Every pipeline writes to storage via StorageProtocol. Two providers ship: filesystem (dev + single-node prod) and MinIO / S3 (multi-node prod). The CLI and API work identically across both.

The default key convention is executions/<exec-id>/<route>/<stage>/<msg-id>. Browse by prefix:

Terminal window
factflow storage browse executions/EXEC_ID/
factflow storage browse executions/EXEC_ID/sitemap_scraper/
factflow storage browse executions/EXEC_ID/sitemap_scraper/web_scraper/

browse groups by prefix; list gives a flat listing.

Terminal window
factflow storage list --execution EXEC_ID
factflow storage list --execution EXEC_ID --limit 100
Terminal window
factflow storage get KEY
factflow storage get KEY --output json

For binary content, pipe to a file:

Terminal window
factflow storage get executions/EXEC_ID/path/to/object > out.bin

Every object has a sidecar (.meta.json on filesystem, object metadata on S3/MinIO):

Terminal window
factflow storage metadata KEY

Returns the full metadata blob — provenance, config hash, lineage reference, adapter-specific extras.

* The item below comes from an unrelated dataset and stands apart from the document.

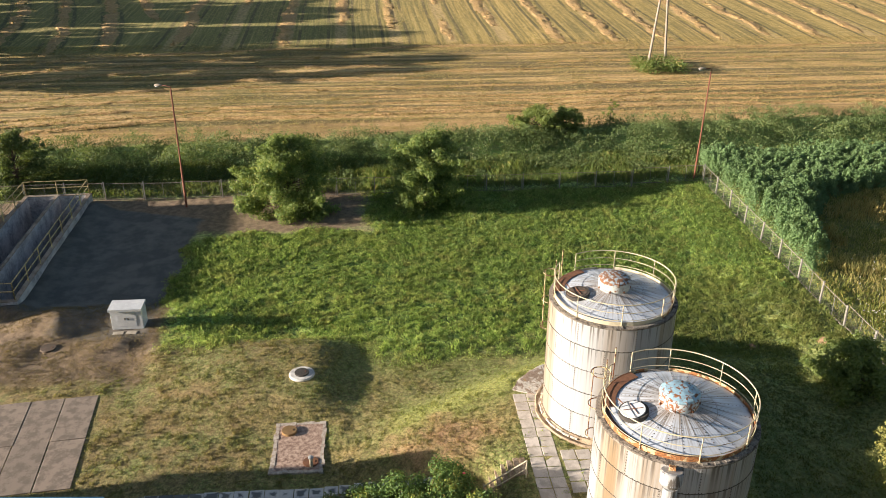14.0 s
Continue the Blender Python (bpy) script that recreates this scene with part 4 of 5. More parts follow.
def basin():
    lx, ly = BASIN[2] / 2, BASIN[3] / 2
    b = thing("settling_basin", "empty two-channel concrete basin with stained walls", "basin", (BASIN[0], BASIN[1], 0), BASIN[4])
    top, floor = 0.32, -2.6
    rnd = random.Random(3)
    for wx0, wx1, wy0, wy1 in ((-lx, lx, ly - 0.27, ly), (-lx, lx, -ly, -ly + 0.27), (-lx, -lx + 0.27, -ly + 0.27, ly - 0.27), (lx - 0.27, lx, -ly + 0.27, ly - 0.27), (-lx + 0.27, lx - 0.27, -0.14, 0.08)):
        bm = bmesh.new()
        box(bm, wx0, wx1, wy0, wy1, floor, top)
        part("wall", bm, M["basin"], b)
        long = wx1 - wx0 > wy1 - wy0
        n = max(2, round((wx1 - wx0 if long else wy1 - wy0) / 2.4))
        for k in range(n):
            bm = bmesh.new()
            e0, e1, o = k / n, (k + 1) / n, rnd.uniform(-0.012, 0.012)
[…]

Bulk download every artefact for an execution:

Terminal window
factflow storage download EXEC_ID --output-dir ./out/

Preserves the storage key hierarchy under the output directory. Useful for handoff to external tooling.

During a running execution, stream writes as they happen:

Terminal window
factflow storage watch --execution EXEC_ID

Uses Server-Sent Events (SSE) under the hood. Exits when the execution completes or Ctrl+C.

Filter to a specific route:

Terminal window
factflow storage watch --execution EXEC_ID --route markdown_processor
  • GET /api/v1/storage/objects?prefix=... — list
  • GET /api/v1/storage/objects/{key} — read bytes
  • GET /api/v1/storage/objects/{key}/metadata — read sidecar
  • POST /api/v1/content/archive/prepare + GET /api/v1/content/archive/{job}/status — async bulk download (the download CLI uses this)

Storage is the replay source of truth. If you delete an object, any execution that depended on it can no longer replay the downstream stage.

Safe retention policy:

  • Never expire objects referenced by executions you might replay (bounded by how far back you replay — usually 30–90 days)
  • Bulk-prune with an execution-level delete flow (not yet automated in the CLI; manual rm or bucket lifecycle rules)

Set the storage URI via config / env:

FACTFLOW_STORAGE_URI=file://./output/storage # filesystem
FACTFLOW_STORAGE_URI=minio://factflow-bucket # MinIO / S3

See factflow-infra for the full settings shape.